消費が伸び悩んでいます。消費税率を8%に引き上げたせいよりも、根本的には、財政再建策がはっきりせず、日本経済の先行きが不透明だからです。アベノミクスへの信任もぐらつき始めている。安倍政権の予想以上に急速な円安が進んでしまった。円安なら物価も上昇するわけで、食料品や工業原材料が軒並み値上がりしています。輸出が振るわない国内産業には打撃ですし、物価の上昇分は実質的な所得減となり、景気の足を引っ張ってしまう。

進む、企業の海外移転

小林:今年に入ってからの安倍政権には、二つの誤算があります。

ひとつは、円安によって企業の輸出がもっと増えるだろうと考えていたわけですが、予想に反してそうならなかった。想像以上に、企業の海外移転が進んでしまった。輸出が増えるためには、まず、海外移転した企業が日本に帰ってこないといけない。しかし、企業が帰ってくるまでには、数年以上の時間がかかってしまう。

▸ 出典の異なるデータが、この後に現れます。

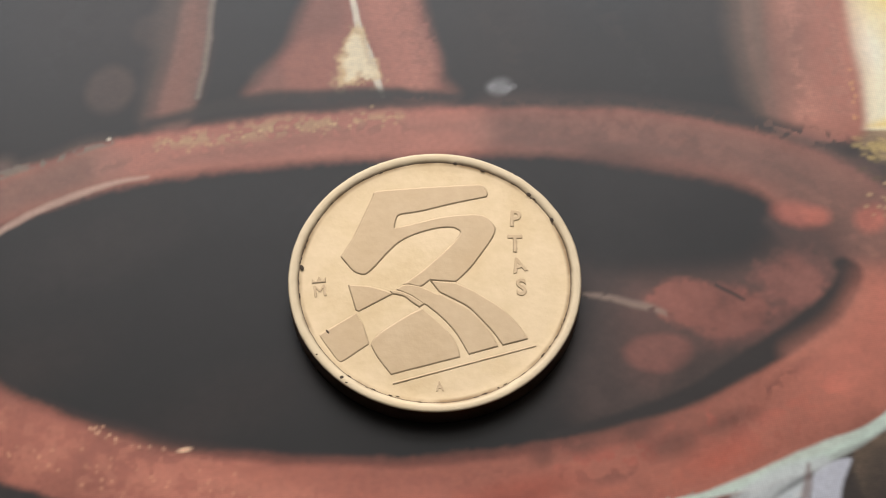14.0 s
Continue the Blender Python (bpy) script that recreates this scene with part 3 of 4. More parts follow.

もうひとつは、円安による物価上昇が始まっているのに、賃上げがそれに追いついていない。周知のように安倍政権は、企業に対して賃上げをするよう要請していますが、企業経営者からすれば、財政問題などの懸念材料があるため、賃上げをするとか、新規事業のための設備投資をするとかいった判断ができない状況です。

その意味でも財政問題が遠因になって、景気回復の足が引っ張られていると言えるでしょうね。

橋爪:最近の現象として、消費の二極化が起こっています。デフレこのかた、価格の安い商品に人びとが流れていたわけですが、このところ、一部の高額商品が売れるようになった。これは高所得層が、株や不動産の含み益が出たおかげで、消費行動を変化させた結果です。アベノミクスの効果が、こうしたかたちで表れている。